▲ Olle’s newest hiking trail, Olle No. 18, takes a new turn from previous courses and traverses the bustling Jeju City. Photo by Steve Oberhauser
The newest addition to Jeju Olle has a gritty persona with a rough cut, urban edge.
Olle Trail No. 18 starts at Sanji Stream by Dongmun Rotary in Jeju City and stretches 18.8 kilometers to Manse Hill in Jocheon.
Along the way, the trail snakes itself through 14 landmarked places. Chances are a northern Jeju resident has been to many of these separately. Linking these spots over a five-hour trek makes the journey worthwhile.
Be forewarned, if seeking nature is the hiker’s objective, the other 21 Olle segments will provide much better opportunities.
Olle No. 18 is for understanding the beautiful relationship between many of the island’s things, which will broaden and strengthen the dendrites in your collective Jeju memory.
How do tight high-rise apartments, unkempt Jeju Clean Houses (neighborhood garbage separation and collection areas), well-used oreum (parasitic volcanic cones), winding village roads dotted with houses and sparkling vehicles, chained barking dogs and a few horses, unsuspecting bountiful wildflowers, snickering old folk lounging next to small harbor entrances, Buddhist temples, a ghost village, multiple sea views, used farm space no matter how sparse, omnipresent litter in all forms, modern coastal roads and old habits in architectural stone design and urban planning all fit together?
These answers and more are all around the trail.
From the beginning, getting to Dongmun Rotary is easy by way of the 100 bus or the minimum 2,200-won taxi fare from City Hall.
I admit I had no idea where on Sanji Stream the course officially started. At the north end, I spotted a small blue directional arrow and three Koreans with aluminum hiking sticks and was on my way.
My human compasses promptly missed the first turn off after passing the Jeju Coastal Ferry Terminal toward Sarabong.

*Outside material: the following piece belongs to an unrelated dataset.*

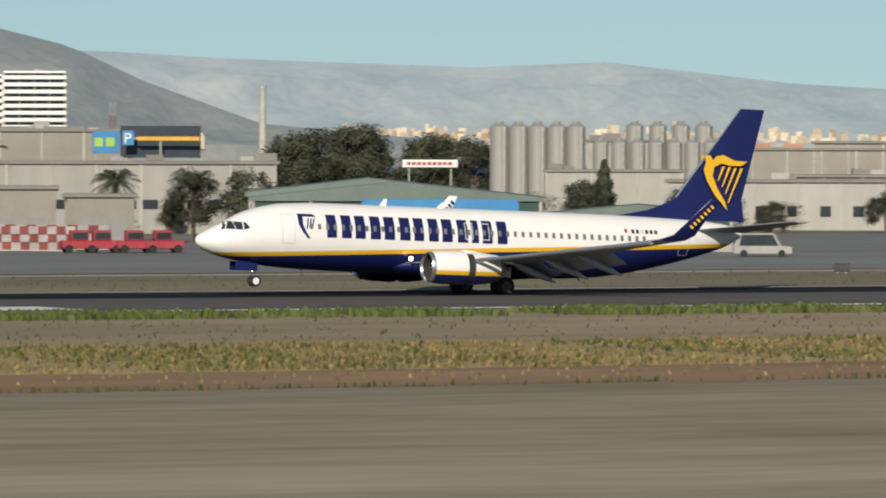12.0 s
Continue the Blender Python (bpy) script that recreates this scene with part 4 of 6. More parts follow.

Alone, I had to now rely on my fading Photo Hunt skills to pick out the painted blue or orange arrows, or eye-level Olle ribbons hidden amidst the heaps of overbearing metropolitan stimuli.
OK, nothing really special is in the beginning of this course, yet the trail makes a surprising and twisting sidetrack during the fourth spot of Byeoldobong, away from the crowds and out the back door. Nice and peaceful.
Over some dry rock beds, and back to civilization, Goneuldong, a town that was completely destroyed during the April 3 Massacre, near Hwabuk is next. The trail lends itself to a modern meaning of Olle.
According to the Jeju Olle English Web site, it is “the Jeju word for a narrow pathway that is connected from the street to the front gate of a house. Hence, an Olle is a path that comes from a secret room to an opening space and a gateway to the world.”
The roads are tight, really tight in this area. And the occasional local stares are a bit awkward toward the Samyang Coast Road after witnessing parts of Jeju’s intact Great Seawall along with the restored Hwabuk smoke signal edifice.
“I’m just walking the Olle trail,” I wanted to communicate to the lookie loos.
Safe, back to the wide roads and en route to Samyang’s famed Black Sand Beach. Following, the most difficult climb is Wondangbong. On top, almost 360-degree views can be had to see the course traversed before and that which lies ahead. The various adjacent temples and Bultapsa’s five-story stone pagoda, are not to be missed.
Out of this area, Olle No. 18’s literal and figurative climaxes fade quickly.
Eastward, the area quickly turns rural before hitting the last long homestretch past the villages of Sinchon and Daeseom toward Manse Hill’s anticlimactic finish.
Luckily, the bus stop close to the trail’s end offers the 20 going west to the city or the island bus east for Seongsan.
The best parts of the course are its approachability, few hikers, and the occasional notion of being alone and surrounded by so much. Yet, the feeling of walking aimlessly anywhere between Jeju City and Jocheon is rather common.
Many times No. 18 did not really seem Olle enough.